▽
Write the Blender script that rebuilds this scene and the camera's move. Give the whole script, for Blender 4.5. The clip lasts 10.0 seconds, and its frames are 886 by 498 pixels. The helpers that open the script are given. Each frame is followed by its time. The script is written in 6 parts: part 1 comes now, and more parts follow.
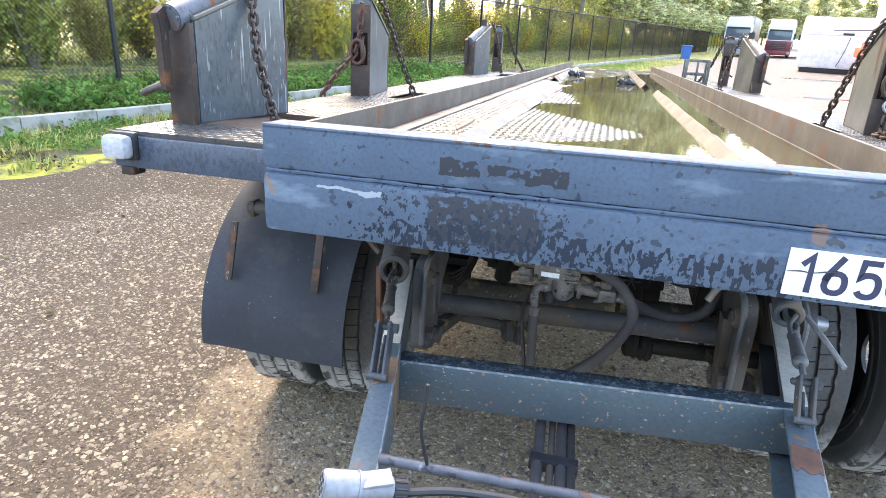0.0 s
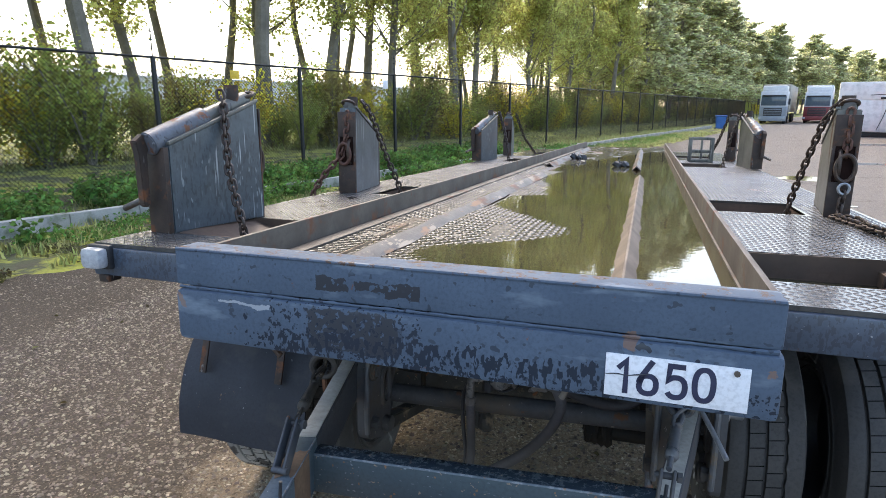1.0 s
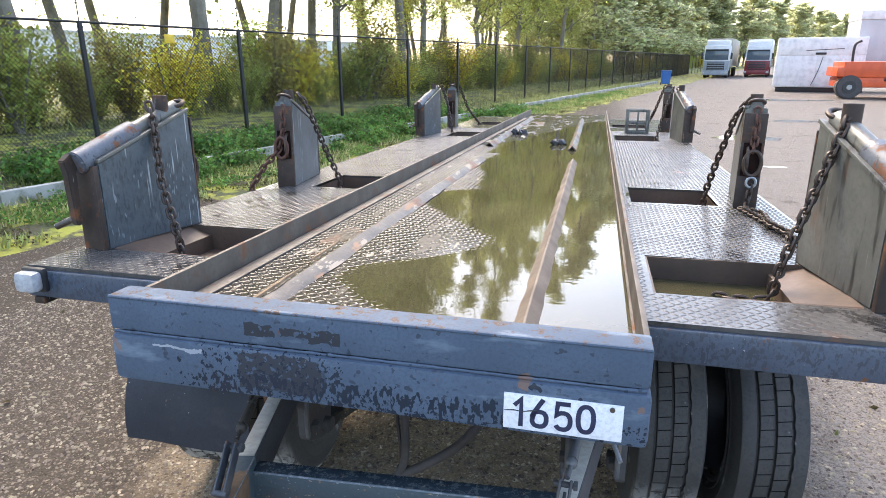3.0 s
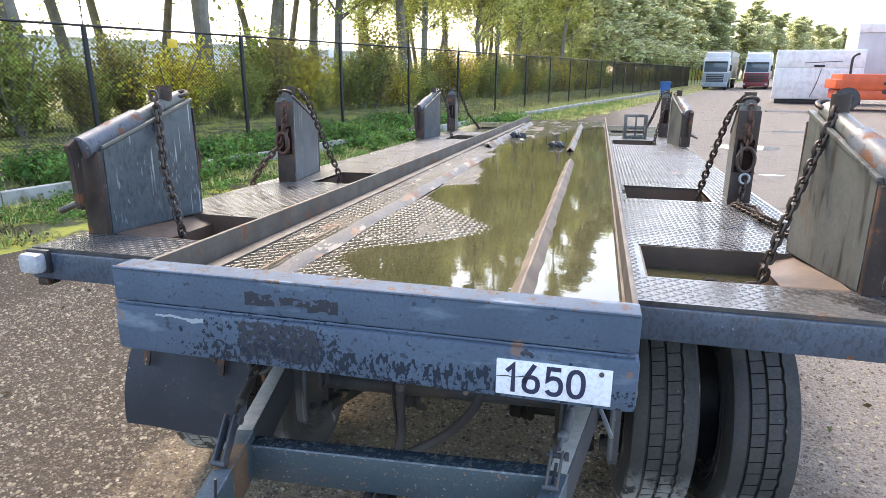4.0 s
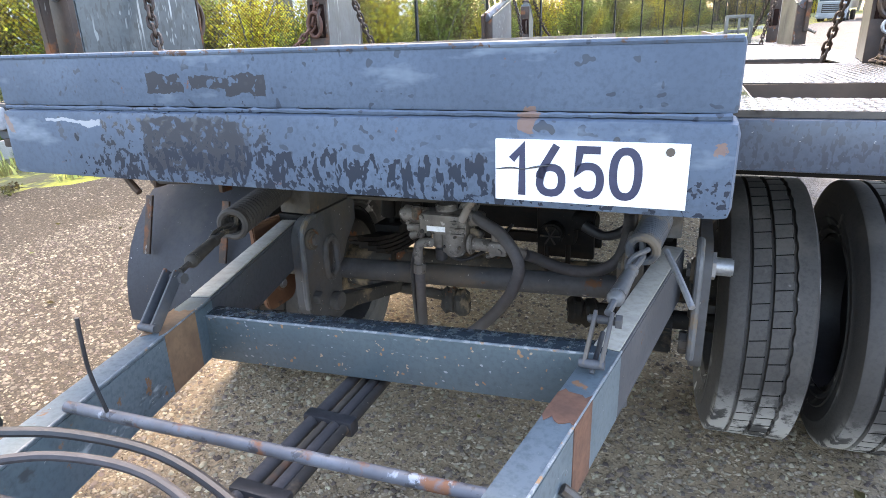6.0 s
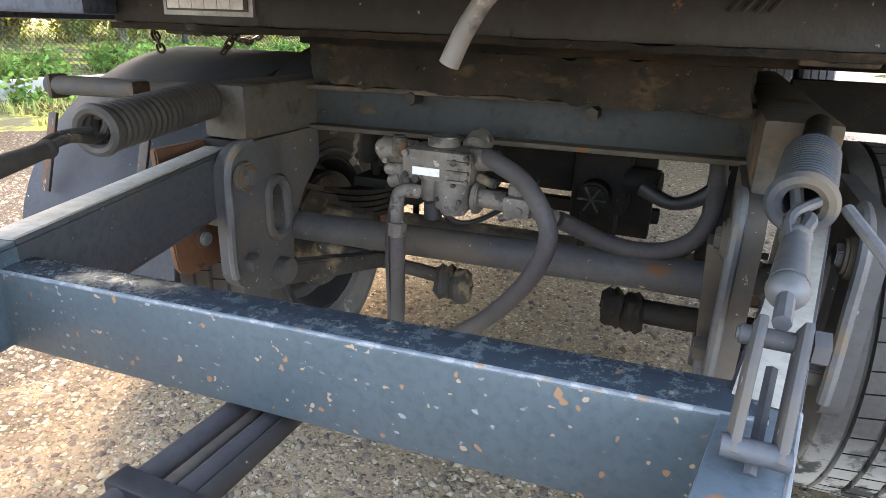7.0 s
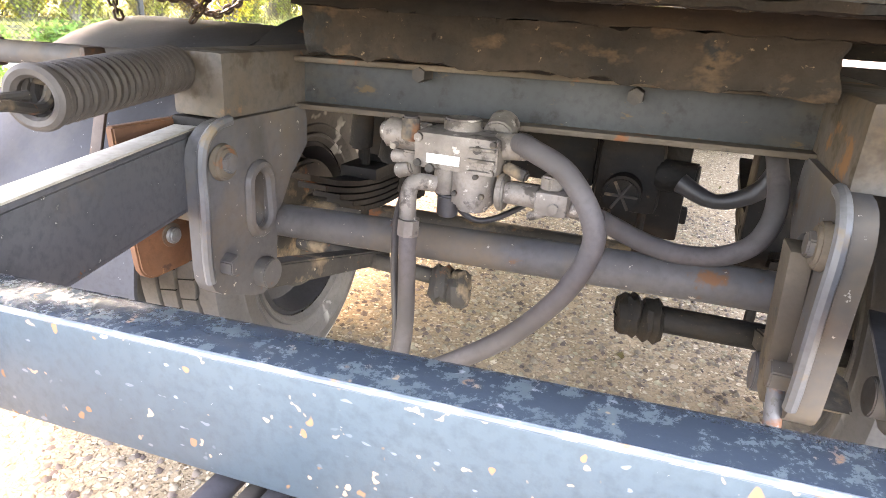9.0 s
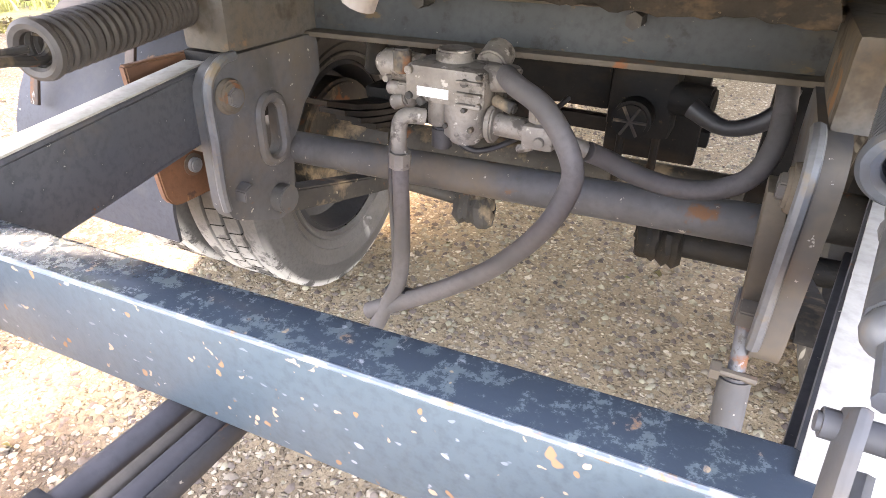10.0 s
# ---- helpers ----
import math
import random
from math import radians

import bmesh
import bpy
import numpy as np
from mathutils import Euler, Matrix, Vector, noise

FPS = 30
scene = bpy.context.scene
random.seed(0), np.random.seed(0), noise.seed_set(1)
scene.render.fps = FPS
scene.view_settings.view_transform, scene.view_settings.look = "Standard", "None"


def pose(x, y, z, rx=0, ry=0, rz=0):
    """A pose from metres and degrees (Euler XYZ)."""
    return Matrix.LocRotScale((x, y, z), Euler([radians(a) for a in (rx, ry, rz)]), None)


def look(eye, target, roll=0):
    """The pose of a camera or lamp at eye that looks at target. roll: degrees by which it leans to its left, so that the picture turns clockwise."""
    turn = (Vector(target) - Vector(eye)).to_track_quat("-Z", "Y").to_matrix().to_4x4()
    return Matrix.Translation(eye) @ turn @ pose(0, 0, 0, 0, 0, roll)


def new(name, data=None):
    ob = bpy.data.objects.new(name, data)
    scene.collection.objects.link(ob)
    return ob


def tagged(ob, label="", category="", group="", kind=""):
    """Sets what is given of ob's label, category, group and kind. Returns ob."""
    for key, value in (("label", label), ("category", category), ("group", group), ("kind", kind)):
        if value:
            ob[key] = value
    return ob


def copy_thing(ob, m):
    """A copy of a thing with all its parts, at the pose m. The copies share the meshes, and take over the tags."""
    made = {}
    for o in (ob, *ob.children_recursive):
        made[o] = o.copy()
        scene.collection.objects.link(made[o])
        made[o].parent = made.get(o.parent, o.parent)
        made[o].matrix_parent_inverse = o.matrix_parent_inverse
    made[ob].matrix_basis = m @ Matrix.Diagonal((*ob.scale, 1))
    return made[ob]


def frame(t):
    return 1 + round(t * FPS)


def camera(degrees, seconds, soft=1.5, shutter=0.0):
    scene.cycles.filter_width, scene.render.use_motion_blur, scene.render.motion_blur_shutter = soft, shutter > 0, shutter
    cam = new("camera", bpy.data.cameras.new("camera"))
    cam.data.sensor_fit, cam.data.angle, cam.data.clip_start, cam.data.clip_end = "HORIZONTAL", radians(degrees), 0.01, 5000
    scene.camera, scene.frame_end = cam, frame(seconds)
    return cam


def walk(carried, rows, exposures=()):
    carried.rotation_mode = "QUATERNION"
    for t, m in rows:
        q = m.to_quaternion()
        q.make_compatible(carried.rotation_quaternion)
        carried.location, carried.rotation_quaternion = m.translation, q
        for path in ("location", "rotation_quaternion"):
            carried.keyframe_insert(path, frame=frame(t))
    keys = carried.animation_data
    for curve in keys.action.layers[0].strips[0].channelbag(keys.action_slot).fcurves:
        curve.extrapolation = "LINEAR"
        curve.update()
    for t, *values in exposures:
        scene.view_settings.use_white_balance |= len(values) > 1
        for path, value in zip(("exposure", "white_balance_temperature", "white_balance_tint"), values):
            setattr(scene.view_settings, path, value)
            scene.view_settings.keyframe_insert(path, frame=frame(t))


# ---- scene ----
cam = camera(71.7, 10.0, soft=0.6)
# the trailer stands nose-up by this much; its own axes are used for the path and for all of its parts
TILT = Matrix.Translation((0, 1.37, 0)) @ pose(0, 0, 0, -1.4) @ Matrix.Translation((0, -1.37, 0))
PATH = [
    (0, (0.051, -0.975, 1.464), (-0.401, 0.866, 0.828), 3.2),
    (0.3, (0.144, -0.997, 1.493), (-0.384, 0.869, 1.002), 2.2),
    (0.5, (0.211, -0.997, 1.506), (-0.372, 0.869, 1.082), 0.6),
    (0.8, (0.325, -1.005, 1.529), (-0.286, 0.855, 1.119), 0.8),
    (1, (0.383, -0.999, 1.573), (-0.231, 0.86, 1.167), 0.6),
    (1.2, (0.426, -0.995, 1.618), (-0.184, 0.868, 1.221), -0.2),
    (1.5, (0.454, -0.968, 1.682), (-0.006, 0.921, 1.214), -2.3),
    (1.8, (0.464, -0.965, 1.727), (0.033, 0.895, 1.131), -2.4),
    (2, (0.465, -0.973, 1.756), (0.027, 0.876, 1.133), -2.9),
    (2.5, (0.468, -1.013, 1.778), (0.012, 0.838, 1.174), -1.0),
    (2.7, (0.472, -1.028, 1.775), (0.01, 0.831, 1.202), -0.3),
    (3.8, (0.485, -1.068, 1.739), (0.031, 0.81, 1.221), 0.7),
    (4, (0.496, -1.091, 1.708), (0.036, 0.787, 1.196), 0.7),
    (4.5, (0.525, -1.125, 1.593), (0.097, 0.748, 1.039), 2.5),
    (4.8, (0.561, -1.112, 1.535), (0.11, 0.743, 0.937), 1.9),
    (5, (0.585, -1.073, 1.502), (0.094, 0.749, 0.841), 3.0),
    (5.2, (0.617, -1.01, 1.463), (0.13, 0.795, 0.752), 4.1),
    (5.5, (0.625, -0.932, 1.423), (0.048, 0.832, 0.677), 1.5),
    (5.7, (0.606, -0.858, 1.385), (-0.102, 0.899, 0.742), -1.9),
    (6.8, (0.416, -0.314, 1.136), (-0.317, 1.412, 0.442), 0.7),
    (7, (0.402, -0.251, 1.094), (-0.329, 1.477, 0.402), 2.0),
    (7.3, (0.386, -0.204, 1.076), (-0.374, 1.566, 0.539), 1.9),
    (7.5, (0.359, -0.189, 1.061), (-0.335, 1.649, 0.688), 3.3),
    (8, (0.279, -0.187, 1.02), (-0.19, 1.745, 0.799), 4.8),
    (8.5, (0.252, -0.164, 1.016), (-0.214, 1.748, 0.661), 3.7),
    (9, (0.263, -0.136, 1.046), (-0.353, 1.631, 0.339), 3.9),
    (9.5, (0.296, -0.105, 1.075), (-0.365, 1.564, 0.194), 1.9),
    (9.7, (0.317, -0.105, 1.079), (-0.412, 1.536, 0.199), 1.8),
    (10, (0.383, -0.098, 1.103), (-0.391, 1.453, 0.105), 1.1),
]
walk(cam, [(t, TILT @ look(eye, target, roll)) for t, eye, target, roll in PATH],
     ((0.0, 3.24, 7150, 12), (0.5, 2.3, 6950, 11), (1.0, 2.08, 6850, 11), (1.5, 2.2, 6850, 12), (2.5, 2.48, 6900, 12), (4.5, 2.5, 6900, 12), (5.5, 3.2, 7200, 14), (7.0, 3.86, 8200, 16), (7.5, 4.82, 8500, 17), (8.0, 5.42, 8600, 19), (8.5, 5.48, 9000, 22), (9.0, 5.34, 9300, 25), (10.0, 5.06, 9300, 26)))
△
Check each line of the data above for the word "render", then state how many lines have it. Give the number alone.

• ANSWER TO THIS PROBLEM
2